(Available data):
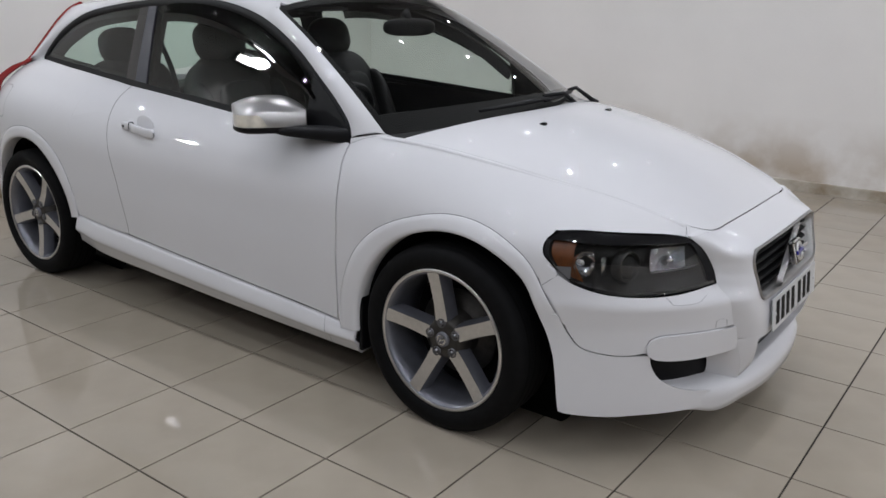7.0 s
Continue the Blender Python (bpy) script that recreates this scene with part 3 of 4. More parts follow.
    if sgn < 0:
        flap = [(-2.806, 0.948), (-2.806, 0.885), (-2.808, 0.815), (-2.828, 0.800), (-2.895, 0.800), (-2.918, 0.82), (-2.928, 0.90), (-2.922, 0.942), (-2.900, 0.957), (-2.83, 0.960)]
        rim = loop(flap)
        part("fuel_flap", skin([[Vector(side(sgn, 0.0015)(*(rim(i / 48)[:2]))), Vector(side(sgn, 0.0015)(*((rim(i / 48) * 0.955 + Vector((-2.865, 0.88, 0)) * 0.045)[:2])))] for i in range(48)], 0, True), INK_GREY, quarter, "thin dark joint round the fuel flap")
    # arch trims
    for c, r0, r1, a0, a1, nm, st in ((ARCH_F, 0.390, 0.443, 186, 27.9, "front_arch_trim", 1.0), (ARCH_R, 0.382, 0.440, 6, 172, "rear_arch_trim", 1.0)):
        rows = []
        for i in range(49):
            a = radians(a0 + (a1 - a0) * i / 48)
            r = []
            for k, (f, o) in enumerate(((1.0, 0.0005), (0.975, 0.004), (0.7, 0.0065), (0.25, 0.0085), (0.06, 0.007), (0.0, 0.001), (0.0, -0.05))):
                deg = a0 + (a1 - a0) * i / 48
                ri, ro = arch_radii(c, r0, r1, deg)
                rr = ri + (ro - ri) * f
                x, z = c[0] + rr * math.cos(a), c[1] + rr * st * math.sin(a)
                xs, zs = c[0] + ro * math.cos(a), c[1] + ro * st * math.sin(a)
                y = max(side_y(x, z), side_y(xs, zs) * 0.4 + side_y(x, z) * 0.6)
                r.append(Vector((x, sgn * (y + (o if o < 0 or c is ARCH_R else 0.0005 + o * smooth(27, 48, deg))), z)))
            rows.append(r)
        flare = part(nm, skin(rows), PAINT, car)
        rows = []
        for i in range(49):
            deg = a0 + (a1 - a0) * i / 48
            a, ro = radians(deg), arch_radii(c, r0, r1, deg)[1]
            rows.append([Vector((c[0] + rr * math.cos(a), sgn * (side_y(c[0] + rr * math.cos(a), c[1] + rr * st * math.sin(a)) + 0.0012), c[1] + rr * st * math.sin(a))) for rr in (ro - 0.0003, ro + 0.0021)])
        part("flare_joint", skin(rows if c is ARCH_F else rows[4:]), INK_GREY, flare, "thin dark joint")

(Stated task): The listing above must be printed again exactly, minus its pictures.

(Result):
7.0 s
Continue the Blender Python (bpy) script that recreates this scene with part 3 of 4. More parts follow.
    if sgn < 0:
        flap = [(-2.806, 0.948), (-2.806, 0.885), (-2.808, 0.815), (-2.828, 0.800), (-2.895, 0.800), (-2.918, 0.82), (-2.928, 0.90), (-2.922, 0.942), (-2.900, 0.957), (-2.83, 0.960)]
        rim = loop(flap)
        part("fuel_flap", skin([[Vector(side(sgn, 0.0015)(*(rim(i / 48)[:2]))), Vector(side(sgn, 0.0015)(*((rim(i / 48) * 0.955 + Vector((-2.865, 0.88, 0)) * 0.045)[:2])))] for i in range(48)], 0, True), INK_GREY, quarter, "thin dark joint round the fuel flap")
    # arch trims
    for c, r0, r1, a0, a1, nm, st in ((ARCH_F, 0.390, 0.443, 186, 27.9, "front_arch_trim", 1.0), (ARCH_R, 0.382, 0.440, 6, 172, "rear_arch_trim", 1.0)):
        rows = []
        for i in range(49):
            a = radians(a0 + (a1 - a0) * i / 48)
            r = []
            for k, (f, o) in enumerate(((1.0, 0.0005), (0.975, 0.004), (0.7, 0.0065), (0.25, 0.0085), (0.06, 0.007), (0.0, 0.001), (0.0, -0.05))):
                deg = a0 + (a1 - a0) * i / 48
                ri, ro = arch_radii(c, r0, r1, deg)
                rr = ri + (ro - ri) * f
                x, z = c[0] + rr * math.cos(a), c[1] + rr * st * math.sin(a)
                xs, zs = c[0] + ro * math.cos(a), c[1] + ro * st * math.sin(a)
                y = max(side_y(x, z), side_y(xs, zs) * 0.4 + side_y(x, z) * 0.6)
                r.append(Vector((x, sgn * (y + (o if o < 0 or c is ARCH_R else 0.0005 + o * smooth(27, 48, deg))), z)))
            rows.append(r)
        flare = part(nm, skin(rows), PAINT, car)
        rows = []
        for i in range(49):
            deg = a0 + (a1 - a0) * i / 48
            a, ro = radians(deg), arch_radii(c, r0, r1, deg)[1]
            rows.append([Vector((c[0] + rr * math.cos(a), sgn * (side_y(c[0] + rr * math.cos(a), c[1] + rr * st * math.sin(a)) + 0.0012), c[1] + rr * st * math.sin(a))) for rr in (ro - 0.0003, ro + 0.0021)])
        part("flare_joint", skin(rows if c is ARCH_F else rows[4:]), INK_GREY, flare, "thin dark joint")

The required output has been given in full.